Inspiration for lexpr

In addition to the crates listed above, there is one codebase (not the one with the same name found on crates.io) that implements Serde support: sexpr. According to its documentation, its goals are similar to the ones of lexpr, and lexpr will be largely based sexpr's ideas, documentation and code, attempting to rectify the following issues with the sexpr codebase:

  • The sexpr code comes with a lot of documentation, both in the README and API docs, but much of the example code is not working, as the corresponding implementation is incomplete or missing. The lexpr crate will only include code examples that are actually working, by running them through the Rust compiler via doctests.

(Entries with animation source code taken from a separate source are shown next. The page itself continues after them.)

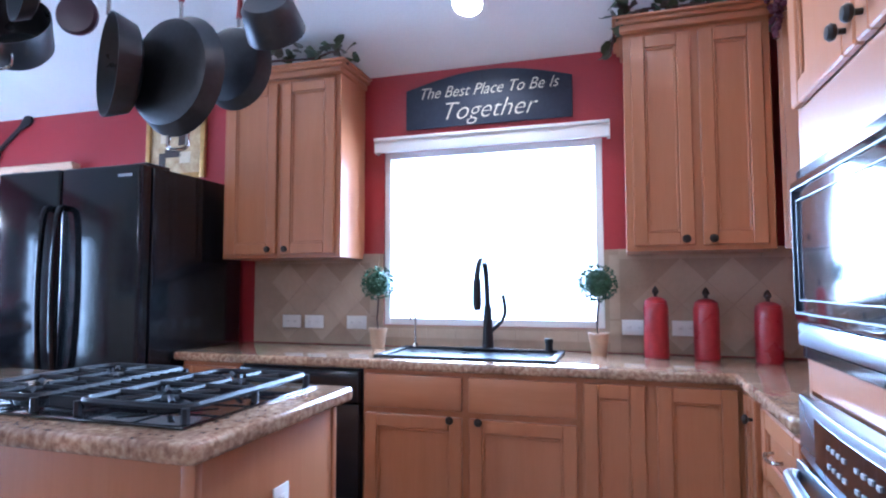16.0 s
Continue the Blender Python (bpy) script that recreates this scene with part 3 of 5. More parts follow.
def pantry_door():
    d = thing("door_2", "white six-panel pantry door, closed, with nickel knob", "door", pose(4.77, 0.58, 0), "", "structure")
    x0, x1, yf, zt = 4.425, 5.09, 0.624, 2.03
    s = box((x0, yf - 0.035, 0.01), (x1, yf - 0.014, zt), 0, None, 1)
    rails = [(0.01, 0.20), (0.88, 1.02), (1.58, 1.68), (1.93, zt)]
    stiles = [(x0, x0 + 0.10), ((x0 + x1) / 2 - 0.06, (x0 + x1) / 2 + 0.06), (x1 - 0.10, x1)]
    for a, b in stiles:
        s = box((a, yf - 0.014, 0.01), (b, yf, zt), 0.003, s, 1)
    for za, zb in rails:
        for (a, b), (c, e) in zip(stiles, stiles[1:]):
            s = box((b, yf - 0.014, za), (c, yf, zb), 0.003, s, 1)
    part("door_leaf", s, M_DOOR, d, "", True)
    for (za, zb) in ((0.20, 0.88), (1.02, 1.58), (1.68, 1.93)):
        for (a, b), (c, e) in zip(stiles, stiles[1:]):
            part("panel", box((b + 0.018, yf - 0.018, za + 0.018), (c - 0.018, yf - 0.003, zb - 0.018), 0.012, None, 1), M_DOOR, d)
    mm = pose(x1 - 0.06, yf, 0.95, -90)
    part("door_knob", lathe([(0, 0), (0.033, 0), (0.033, 0.006), (0.026, 0.011), (0.012, 0.014), (0.011, 0.032), (0.024, 0.040), (0.029, 0.052), (0.026, 0.063), (0.015, 0.068), (0, 0.069)], 24, mm), M_CHROME, d, "satin nickel knob")
    for z in (0.22, 1.02, 1.80):
        h = box((x0 - 0.030, yf, z), (x0 + 0.030, yf + 0.003, z + 0.10), 0.001, None, 1)
        h = rod((x0, yf + 0.006, z), (x0, yf + 0.006, z + 0.10), 0.006, 8, h)
        part("hinge", h, M_TRIM, d, "white painted hinge")
    c = None
    for lo, hi in (((x0 - 0.045, 0.636, 0), (x0 - 0.004, 0.645, 2.10)), ((x1 + 0.004, 0.636, 0), (x1 + 0.065, 0.655, 2.10)), ((x0 - 0.004, 0.636, 2.036), (x1 + 0.004, 0.655, 2.10))):
        c = box(lo, hi, 0.006, c, 2)
    part("casing", c, M_TRIM, d, "white moulded casing")
    j = box((4.365, 0.47, 0), (x0 - 0.002, 0.634, 2.06), 0, None, 1)
    j = box((x1 + 0.002, 0.47, 0), (5.15, 0.634, 2.06), 0, j, 1)
    j = box((x0 - 0.002, 0.47, 2.032), (x1 + 0.002, 0.634, 2.06), 0, j, 1)
    part("jamb", j, M_TRIM, d)


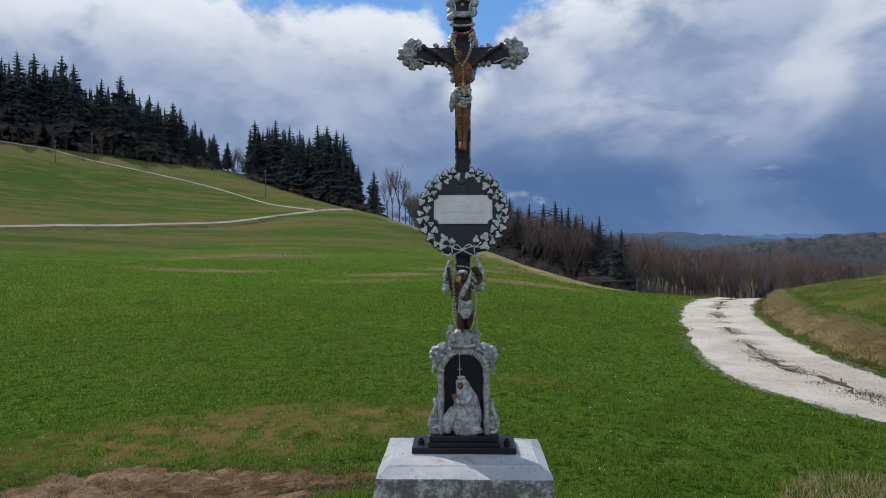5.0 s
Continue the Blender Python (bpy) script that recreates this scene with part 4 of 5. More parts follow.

  • The sexpr code is centered around a serde serializer and deserializer implementation. Serde's data model and S-expressions are unfortunatly misaligned in several aspects, and hence the Serde mechanism can not be used as a complete S-expression parser or serializer.

    To be more specific, it cannot turn the text format as understood by various Lisp implementations into a "dynamically typed" (think Rust enums) S-expression data type, as the Serde data model has no direct mapping for improper lists, symbols, or keywords. In the other direction, there is no direct mapping of these "problematic" S-expression values to text via the Serde traits.

    However, when using static types (which Serde is primarily designed for), these mismatches can be dealt with in a "natural way", e.g. a Rust Map type can be turned to a Lisp "alist", and the other way around.

    The approach lexpr will take to Serde support is the following:

    • Provide a fully-featured parser and formatter for S-expressions in the base crate, without Serde integration.

    • Implement serde support (possibly in a companion crate) making use of parts of the full-featured parser and serializer.

Licensing

The code and documentation in the lexpr git repository is free software, dual-licensed under the MIT or Apache-2.0, at your choosing.

The lexpr repository contains code and documentation adapted from the following projects:

  • serde_json, also dual-licensed under MIT/Apache-2.0 licenses.
  • sexpr, Copyright 2017 Zephyr Pellerin, dual-licensed under the same licenses.